A Praça é a Torre na Infoesfera
Vivemos num mundo habitado por fluxos, mas governado por formas. A forma do Estado, da plataforma, do cabo submarino, da bolha de atenção. E é com formas que o poder se disfarça de transparência, de liberdade, de nuvem. Mas como dizia Sloterdijk, toda forma é uma esfera: um espaço de imunidade, de proteção, de exclusão — uma cápsula técnica e simbólica onde a vida respira, mas também é vigiada.
E nesse mundo de formas invisíveis, emergem dois vetores que tensionam o planeta digital: a praça e a torre, como mapeou Niall Ferguson. A praça — aberta, reticulada, horizontal — parece o ideal da internet: espaço livre, comunitário, de troca. Já a torre — vertical, hierárquica, blindada — representa o Estado, os centros de comando, os data centers. Mas Ferguson nos alerta: as praças digitais rapidamente constroem suas próprias torres. E nelas moram as big techs, os algoritmos proprietários, os contratos de adesão, os servidores sem pátria.
Sloterdijk nos ofereceu a imagem das esferas como habitats existenciais, e talvez possamos reinterpretar a Infosfera como a esfera global por excelência: uma cápsula planetária construída não com vidro e ar-condicionado, mas com protocolos, cabos, satélites e silício. Uma cúpula técnica onde os humanos respiram dados e algoritmos — muitas vezes sem saber.
As torres de hoje não são de pedra, mas de código. E as praças não são de mármore, mas de tela líquida.

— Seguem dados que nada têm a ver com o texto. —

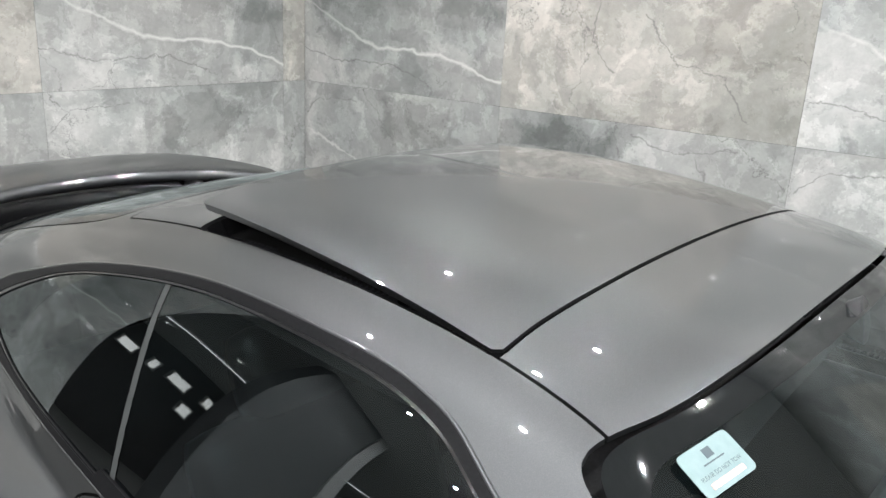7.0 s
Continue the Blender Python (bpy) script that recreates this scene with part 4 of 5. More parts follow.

Nossos vínculos, nossos afetos, nossos pensamentos circulam por redes que, enquanto prometem liberdade, nos encapsulam em ambientes de auto-seleção, bolhas de confirmação e filtros de atenção. O que Sloterdijk chamou de ambientes de cultivo humano — verdadeiros "parques para humanos" — onde o pensamento crítico vai rareando.
Ferguson nos mostra que as redes não eliminam o poder — apenas o redistribuem. Sloterdijk revela que toda rede é também uma forma de encapsulamento, onde se projetam medos, desejos, imunidades. E é nesse campo ambíguo que a Infosfera se torna o novo império atmosférico: um império sem centro fixo, mas com zonas de controle muito bem definidas.
Hoje, as guerras não se travam apenas em campos de batalha, mas nas superfícies lisas das telas e nos fundos abissais dos oceanos, onde cabos submarinos conduzem a energia dos dados. Cada clique é um ato logístico. Cada dado, uma matéria-prima.
Talvez precisemos de uma nova arquitetura política para esses tempos: uma que reconheça as cúpulas invisíveis onde habitamos, os hubs digitais que nos governam sem nome, e a necessidade urgente de reocupar as praças — sem ingenuidade, mas com vigilância crítica. Pois como nos ensina Ferguson, as torres sempre retornam. E como nos adverte Sloterdijk, toda esfera que protege também pode sufocar.